As Poland woke this morning, the main topic on most people’s lips was Michael Jackson. Every morning news show on television mentioned the King of Pop’s death, as the story quickly spread through the Polish news media.
To see how this news is affecting Cracovians, the Krakow Post hit the Market Square to gauge Poles’ reactions.
“I think it’s a big loss for the music industry, especially his fans,” said 23-year-old Kaska, a student. “My first reaction was shock. He did a lot for music.”
Her friend, Nina, 20, added: “It was strange to me, as he was only 50 years old. I’m not a big fan, but he did a lot for music so it’s a loss.”
Shopping in the Sukiennice, John, 38, a tourist from Newtown, Pennsylvania, stated: “It’s sad in that he lived a tragic life, and more than any other musician, most fans seemed to separate his art and performance from his personal life.”
Joanna, 20, a stall operator in the Sukiennice, added: “My sister was a big fan, so I’m sure she’s sad. I was not excessively moved, but as he was so young, it’s a loss.”
However, it was Andrzej, 66, who put things into perspective: “There are more important things to think about than the death of a pop star;” he cited Poland’s 1.4 million unemployed as one of them, as well as pointing to the makeshift shrine for victims of the recent violence in Iran that Cracovians had constructed on the square.
Michael Jackson has had an interesting history with Poland.

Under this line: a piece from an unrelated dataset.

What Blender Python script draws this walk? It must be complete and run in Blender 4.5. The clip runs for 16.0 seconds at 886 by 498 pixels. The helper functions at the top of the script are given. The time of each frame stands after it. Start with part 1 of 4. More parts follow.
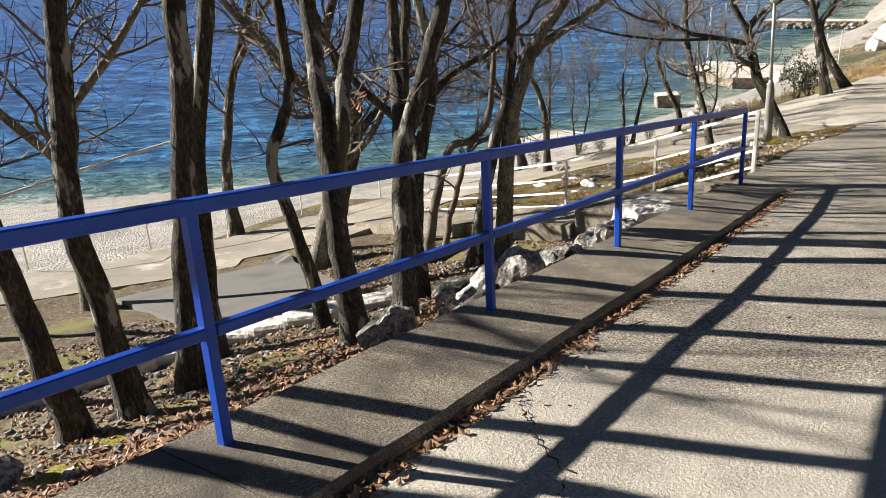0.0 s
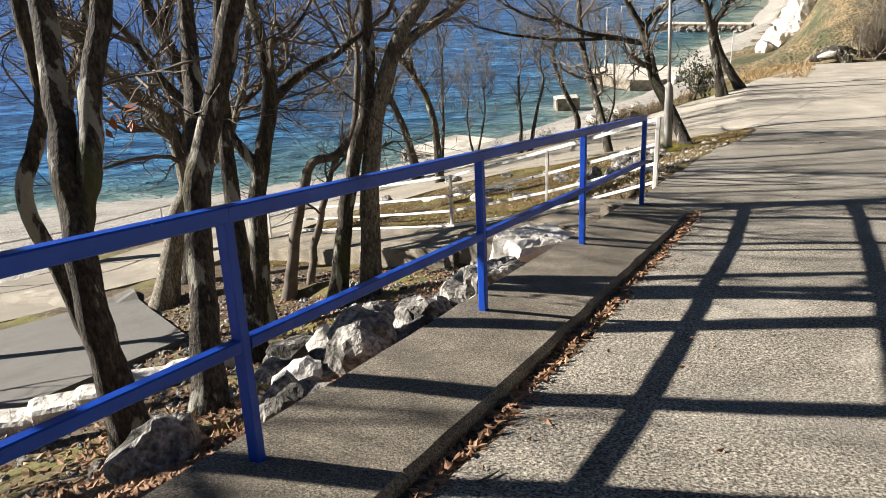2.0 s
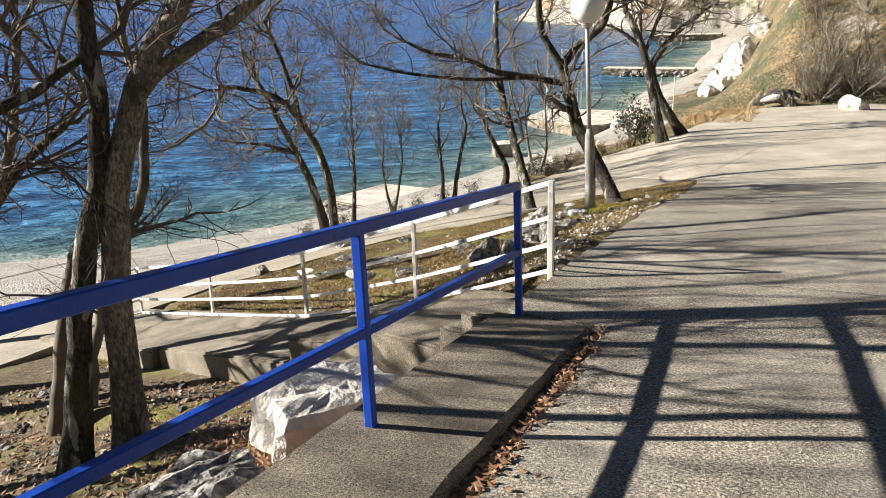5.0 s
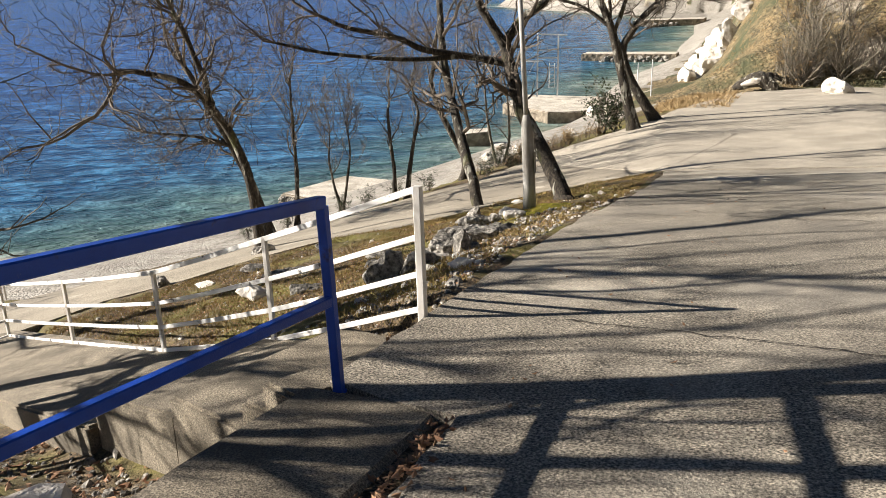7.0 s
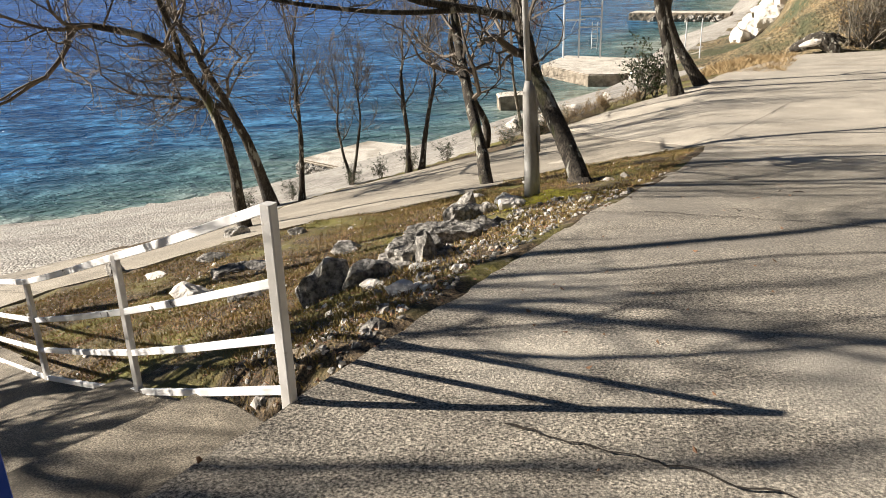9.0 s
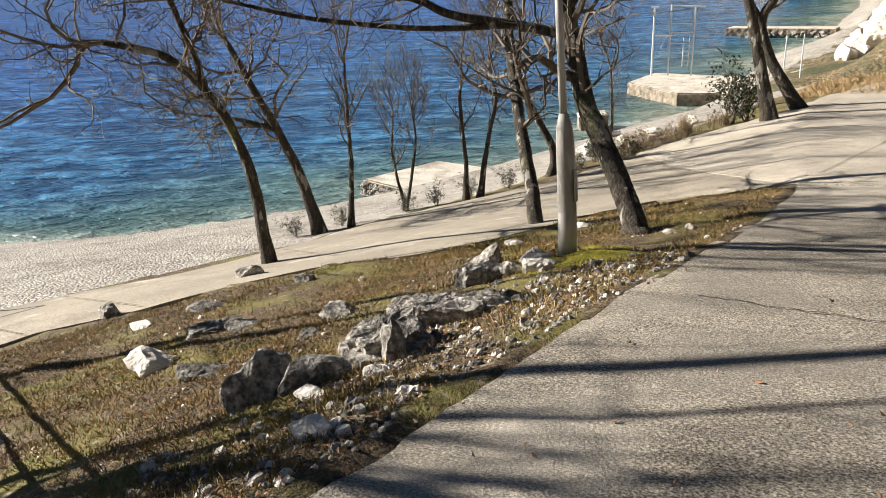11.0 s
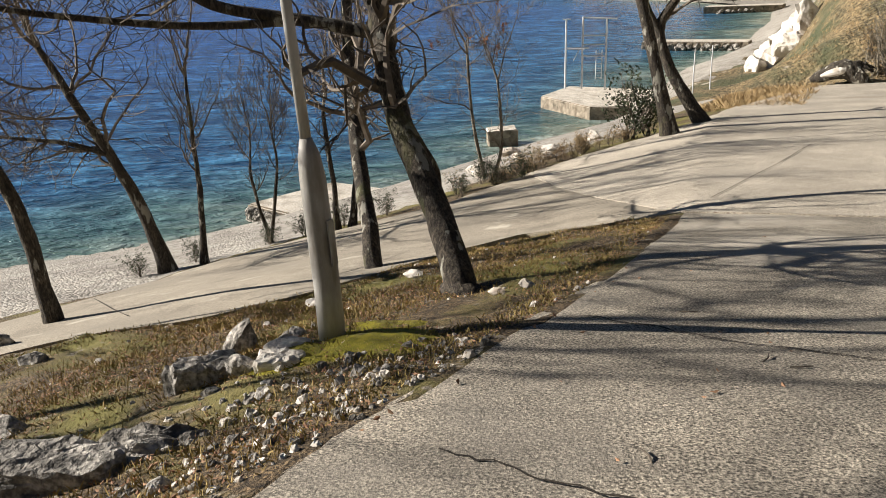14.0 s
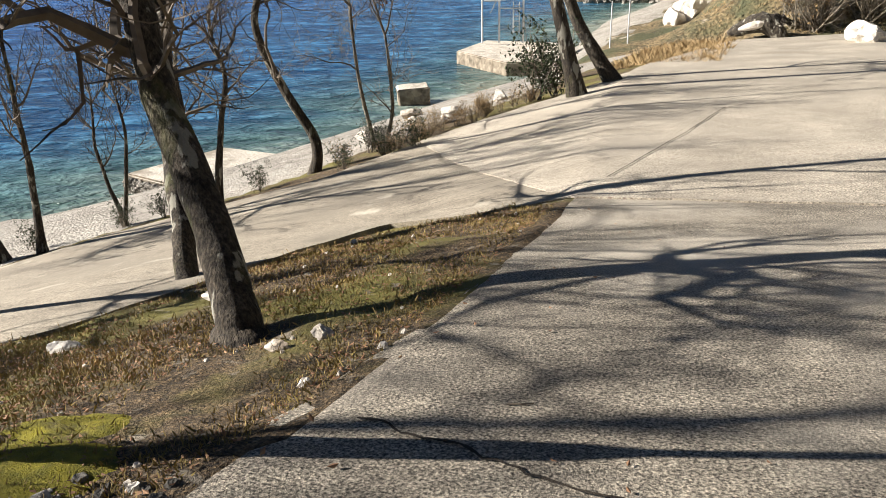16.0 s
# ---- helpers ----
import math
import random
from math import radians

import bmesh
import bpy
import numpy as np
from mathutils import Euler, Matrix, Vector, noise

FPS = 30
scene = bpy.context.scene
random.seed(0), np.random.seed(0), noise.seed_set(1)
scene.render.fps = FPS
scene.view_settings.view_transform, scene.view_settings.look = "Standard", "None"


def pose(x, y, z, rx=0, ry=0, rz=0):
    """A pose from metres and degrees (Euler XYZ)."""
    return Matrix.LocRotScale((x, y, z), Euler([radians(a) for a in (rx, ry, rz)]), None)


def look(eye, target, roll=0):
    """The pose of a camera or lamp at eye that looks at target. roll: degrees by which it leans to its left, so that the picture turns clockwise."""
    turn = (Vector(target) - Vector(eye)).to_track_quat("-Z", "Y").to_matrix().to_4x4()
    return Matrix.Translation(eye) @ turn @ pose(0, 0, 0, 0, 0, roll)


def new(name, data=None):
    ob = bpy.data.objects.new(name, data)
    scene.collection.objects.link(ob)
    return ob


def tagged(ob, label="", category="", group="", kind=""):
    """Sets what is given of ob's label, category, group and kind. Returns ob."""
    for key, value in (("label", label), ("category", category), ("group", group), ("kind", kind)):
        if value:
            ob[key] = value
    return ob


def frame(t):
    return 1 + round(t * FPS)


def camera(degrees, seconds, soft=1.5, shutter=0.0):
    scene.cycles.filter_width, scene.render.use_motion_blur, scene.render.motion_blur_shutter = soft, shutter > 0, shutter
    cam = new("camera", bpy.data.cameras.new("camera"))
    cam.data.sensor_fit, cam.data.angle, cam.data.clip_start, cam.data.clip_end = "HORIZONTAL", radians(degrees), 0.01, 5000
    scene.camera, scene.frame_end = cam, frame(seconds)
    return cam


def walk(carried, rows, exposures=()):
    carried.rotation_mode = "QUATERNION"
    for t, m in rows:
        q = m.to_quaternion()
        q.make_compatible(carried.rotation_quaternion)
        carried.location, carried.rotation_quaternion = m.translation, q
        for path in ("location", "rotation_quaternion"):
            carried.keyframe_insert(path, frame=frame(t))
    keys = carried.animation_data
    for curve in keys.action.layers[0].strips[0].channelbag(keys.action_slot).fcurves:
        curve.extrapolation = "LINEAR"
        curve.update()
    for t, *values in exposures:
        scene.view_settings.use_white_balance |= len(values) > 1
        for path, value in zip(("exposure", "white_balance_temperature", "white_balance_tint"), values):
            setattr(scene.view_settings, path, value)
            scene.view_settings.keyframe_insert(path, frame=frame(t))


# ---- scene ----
cam = camera(58.6, 16.0, soft=0.6)
PATH = [
    (0, (2.253, -3.91, 2.168), (1.22, -2.356, 1.447), -2.3),
    (0.5, (2.153, -3.447, 2.051), (1.19, -1.844, 1.342), -2.5),
    (1, (2.054, -2.969, 1.988), (1.146, -1.313, 1.328), -1.9),
    (1.5, (1.904, -2.499, 1.908), (1.031, -0.831, 1.234), -1.0),
    (2, (1.819, -1.965, 1.849), (0.98, -0.298, 1.13), -1.6),
    (2.5, (1.784, -1.439, 1.762), (0.934, 0.219, 1.033), -2.0),
    (3, (1.739, -0.813, 1.658), (0.939, 0.878, 0.951), -0.8),
    (3.5, (1.719, -0.269, 1.547), (0.904, 1.433, 0.886), -0.4),
    (4, (1.648, 0.27, 1.485), (0.862, 2.0, 0.861), -0.4),
    (4.2, (1.643, 0.507, 1.489), (0.869, 2.247, 0.879), -0.6),
    (6.3, (1.796, 2.87, 1.081), (1.09, 4.628, 0.44), -1.8),
    (6.5, (1.82, 3.107, 1.085), (1.133, 4.874, 0.448), -1.7),
    (7, (1.875, 3.626, 0.992), (1.153, 5.376, 0.346), -1.6),
    (7.5, (1.884, 4.175, 0.906), (1.157, 5.921, 0.256), -1.7),
    (8, (1.911, 4.721, 0.825), (1.193, 6.452, 0.127), -1.1),
    (8.5, (1.851, 5.242, 0.734), (1.11, 6.94, -0.019), -1.5),
    (9, (1.779, 5.731, 0.704), (0.969, 7.406, -0.029), -1.7),
    (9.2, (1.789, 5.938, 0.662), (0.938, 7.601, -0.055), -1.5),
    (11.3, (1.639, 7.826, 0.486), (0.58, 9.371, -0.215), -2.2),
    (11.5, (1.684, 7.953, 0.432), (0.589, 9.456, -0.303), -2.2),
    (12, (1.775, 8.314, 0.42), (0.736, 9.856, -0.318), -1.5),
    (12.5, (1.858, 8.782, 0.431), (1.064, 10.53, -0.129), -0.8),
    (13, (1.889, 9.254, 0.325), (1.085, 11.011, -0.191), -1.2),
    (13.5, (1.792, 9.77, 0.213), (0.926, 11.479, -0.361), -1.6),
    (14, (1.761, 10.272, 0.133), (0.891, 11.947, -0.53), -2.0),
    (14.5, (1.731, 10.808, 0.032), (0.908, 12.469, -0.72), -2.9),
    (15, (1.745, 11.345, -0.006), (0.962, 13.012, -0.785), -2.9),
    (15.5, (1.78, 11.864, -0.052), (1.031, 13.55, -0.824), -1.6),
    (16, (1.787, 12.453, -0.108), (1.087, 14.16, -0.88), -1.4),
]
walk(cam, [(t, look(eye, target, roll)) for t, eye, target, roll in PATH],
     exposures=[(0, 1.43, 6180, 11), (3, 1.49, 6180, 11), (4, 1.54, 6180, 11), (7, 1.3, 6400, 12), (9, 1.32, 6420, 12), (11.5, 1.36, 6330, 12), (12.3, 1.32, 6330, 12), (13.5, 1.0, 6360, 12), (15, 1.3, 6320, 12), (16, 1.36, 6300, 12)])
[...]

In 1997, news spread that the pop star intended to build a theme park in Warsaw. In May 1997, he returned to Warsaw and signed a “preliminary letter of intent” stating his desire to develop the “Family Theme Park”, and rough estimates placed Jackson’s intended contribution at $100-300 million. However, an agreement was never reached with city authorities, and nothing came of it.
Jackson performed in Poland only once, on 20 September 1996, as part of the HIStory World Tour. The tour included a total of 82 shows, and was attended by a record-breaking 4.5 million fans. 120,000 people attended his concert in Warsaw’s Bernowo Airport, which was the second largest audience of the tour (his concert in Prague drew 127,000 fans).
His comeback tour, titled “This Is It”, was scheduled to begin in July of this year. Jackson was pronounced dead last night at 22:36 Polish time (GMT+1).